С одной стороны, уже есть доказательства, что тело, еще до рождения, готовит нас к недружественной среде, учит – на клеточном уровне – быть начеку. «То, что случается на ранних этапах жизни, те сигналы, которые через мать поступают к ребенку, сообщают ему, в каком социальном окружении он будет жить. Будут ли условия суровыми и стоит ли беспокоиться и готовиться к стрессу? Или условия будут благоприятными и следует вести себя иначе? Будет ли это мир, где много света или где его мало? Будет ли достаточно или недостаточно пищи?» – рассуждает специалист по эпигенетике Моше Зиф.
С другой, передача информации о неблагоприятных обстоятельствах, о травме, может передаваться и через несколько поколений – не только непосредственно от матери к ребенку. Профессор колумбийского университета Марианна Хирш работает с потомками людей и сообществ, переживших сильнейшие коллективные потрясения (войны, геноцид, беспощадное насилие или же долговременное правление репрессивных политических режимов), и отмечает, что все эти события оказывают на них сильнейшее воздействие. Присутствуя в сознании не как память, а постпамять, «они запаздывают, теряют в качестве, оказываются видоизменены и пересмотрены в результате пережитого впоследствии индивидуального и коллективного опыта», однако они все еще продолжают незримо быть частью реальности этих людей.
«Но эти события были переданы им [людям] на таком глубинном и эмоциональном уровне, что сами становятся словно бы полноправными воспоминаниями. Связь постпамяти с прошлым осуществляется таким образом не через воспоминание, но через потребность и желание, за счет привлечения воображения, проективных и творческих механизмов», – пишет Хирш.

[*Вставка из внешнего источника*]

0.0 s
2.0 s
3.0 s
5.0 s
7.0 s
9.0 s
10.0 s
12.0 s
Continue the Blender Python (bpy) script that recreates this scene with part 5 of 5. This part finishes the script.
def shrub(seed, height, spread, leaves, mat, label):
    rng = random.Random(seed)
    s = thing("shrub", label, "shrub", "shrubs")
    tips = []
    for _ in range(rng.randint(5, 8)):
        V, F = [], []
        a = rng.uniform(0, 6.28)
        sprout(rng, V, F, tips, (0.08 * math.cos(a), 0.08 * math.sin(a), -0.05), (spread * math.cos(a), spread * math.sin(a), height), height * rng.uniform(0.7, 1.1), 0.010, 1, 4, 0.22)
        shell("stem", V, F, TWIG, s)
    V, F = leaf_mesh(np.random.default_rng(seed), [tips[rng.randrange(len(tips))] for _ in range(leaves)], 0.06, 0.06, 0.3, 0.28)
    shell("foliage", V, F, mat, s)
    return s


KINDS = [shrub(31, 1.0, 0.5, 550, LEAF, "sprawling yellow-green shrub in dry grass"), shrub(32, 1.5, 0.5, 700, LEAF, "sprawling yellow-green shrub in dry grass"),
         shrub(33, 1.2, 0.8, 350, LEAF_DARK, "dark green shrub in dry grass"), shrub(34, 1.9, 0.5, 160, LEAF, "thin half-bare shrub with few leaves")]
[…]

Воспоминания предков не являются неким неизменным блокнотом со списком пережитых невзгод, которых потомкам следует остерегаться. Память — это не летопись, вручаемая по наследству в неизменённом виде, – но скорее сгусток, коллаж, собранный из рассказов или умолчаний, изображений явных или стертых, присутствующих или отсутствующих реакций, наблюдаемых нами в детстве при контакте со значимыми другими.

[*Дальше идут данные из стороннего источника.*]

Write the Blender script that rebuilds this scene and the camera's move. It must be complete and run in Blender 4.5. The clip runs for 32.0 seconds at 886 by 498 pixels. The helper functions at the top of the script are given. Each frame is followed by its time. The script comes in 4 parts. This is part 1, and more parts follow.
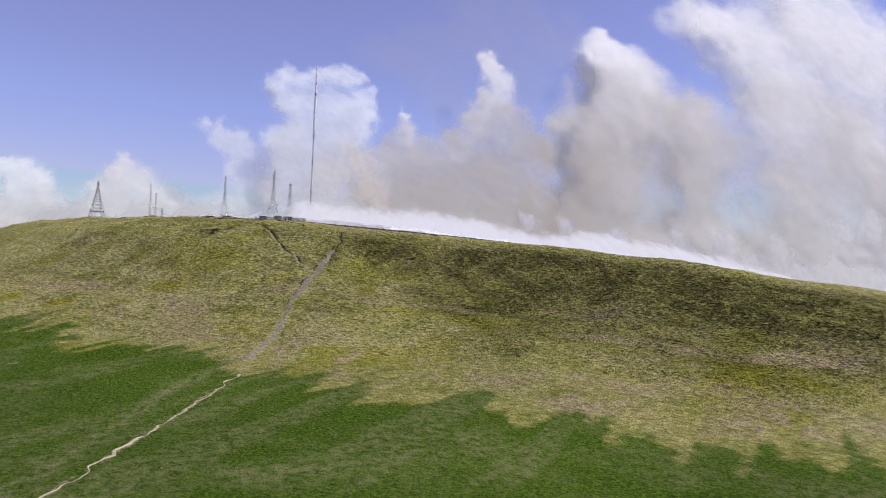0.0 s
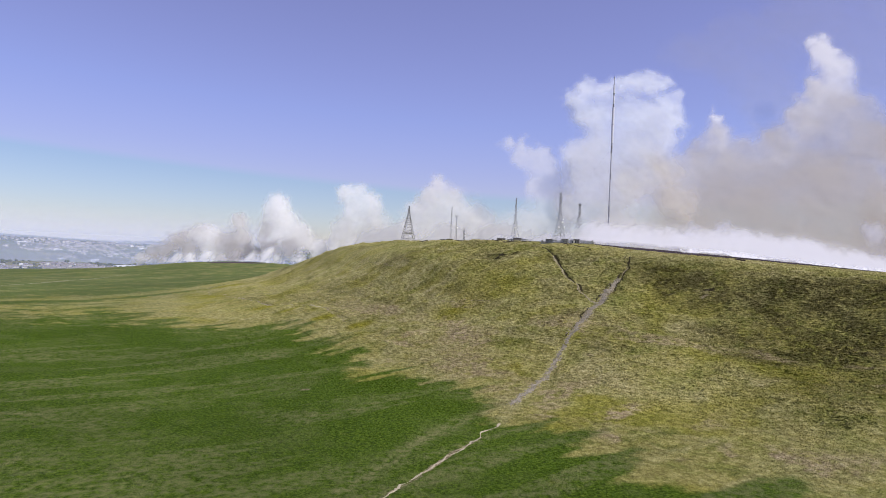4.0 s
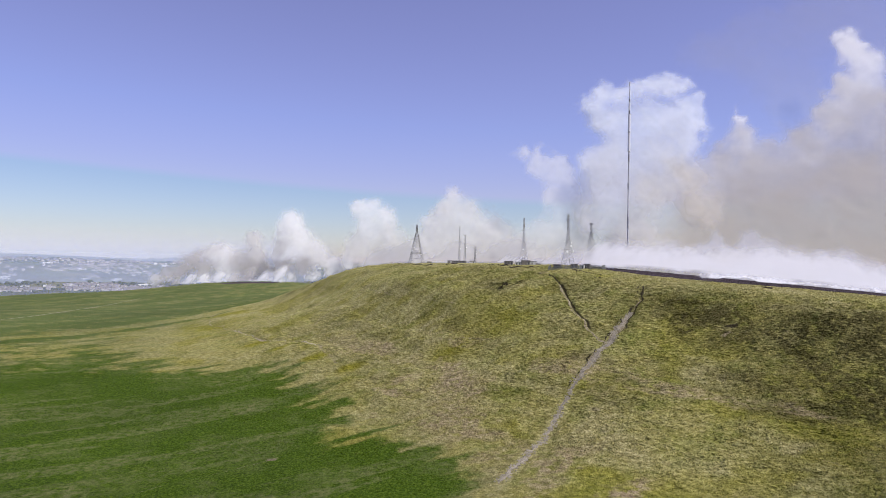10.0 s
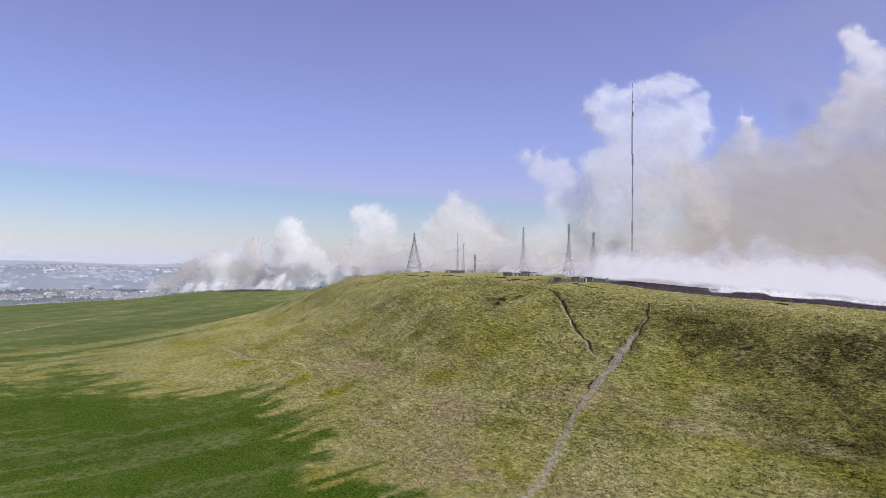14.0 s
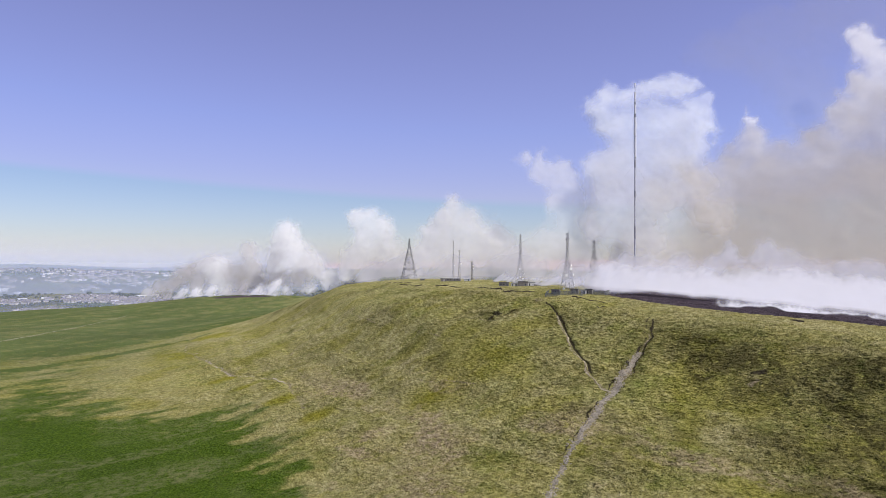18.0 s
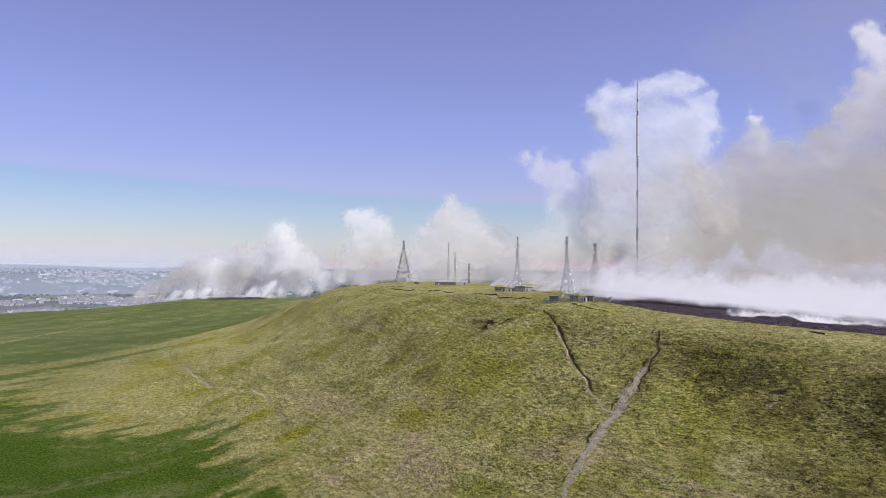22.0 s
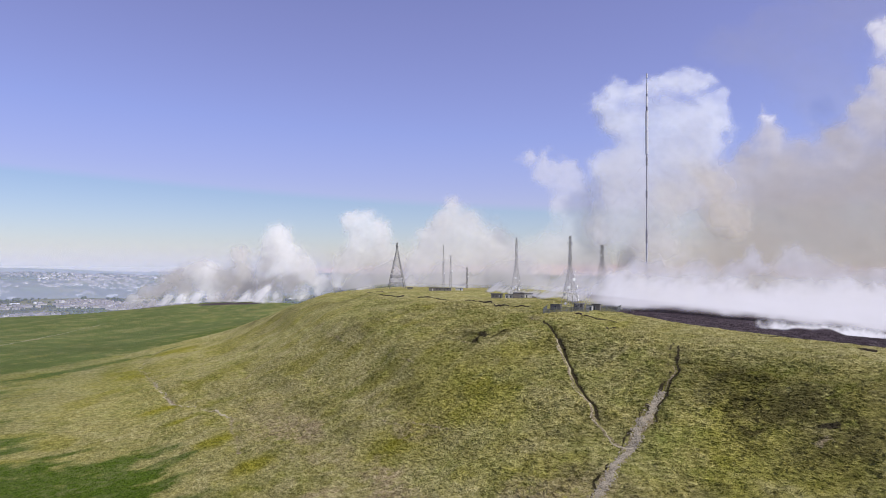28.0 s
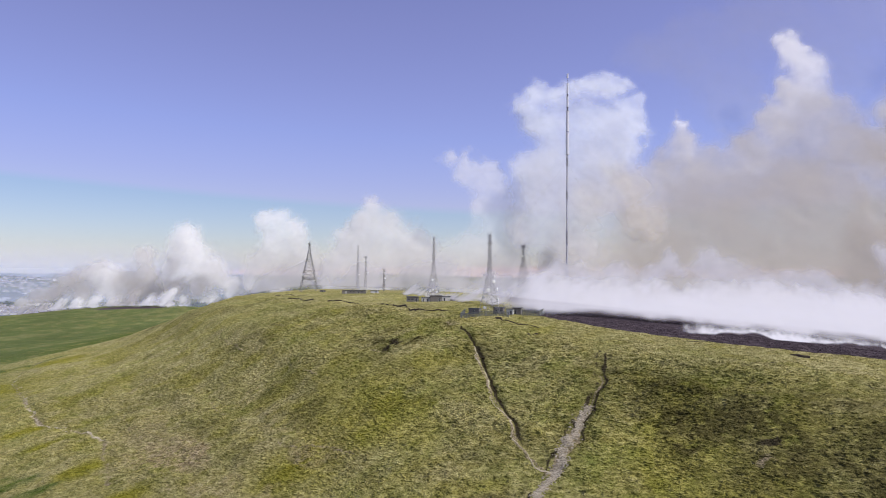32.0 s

Естественно, обращение к феномену постпамяти становится особенно важным в ситуации сегодняшнего дня, когда изучение семейной истории, прошлого нередко стертых со страниц коллективной памяти имен и судеб близких и далеких родственников, уничтоженных режимами диктаторов, не только не поощряется, но и снова становится нежелательным, подозрительным занятием. Прошлое снова подвергается ревизии – неугодная литература летит в печь, скрывается под замками, клеймится бюрократическими печатями запрета и стигмы. Желание узнать свою травму, очертить контуры безымянных могил, проговорить боль, выглядит подозрительно – и прошлое снова, как и век назад, расползается шепотом по углам кухонь, на фоне марширующих рядами бумажных солдатиков без вчера и завтра, без роду и племени, не залечивая раны прошлого, но активно их множа.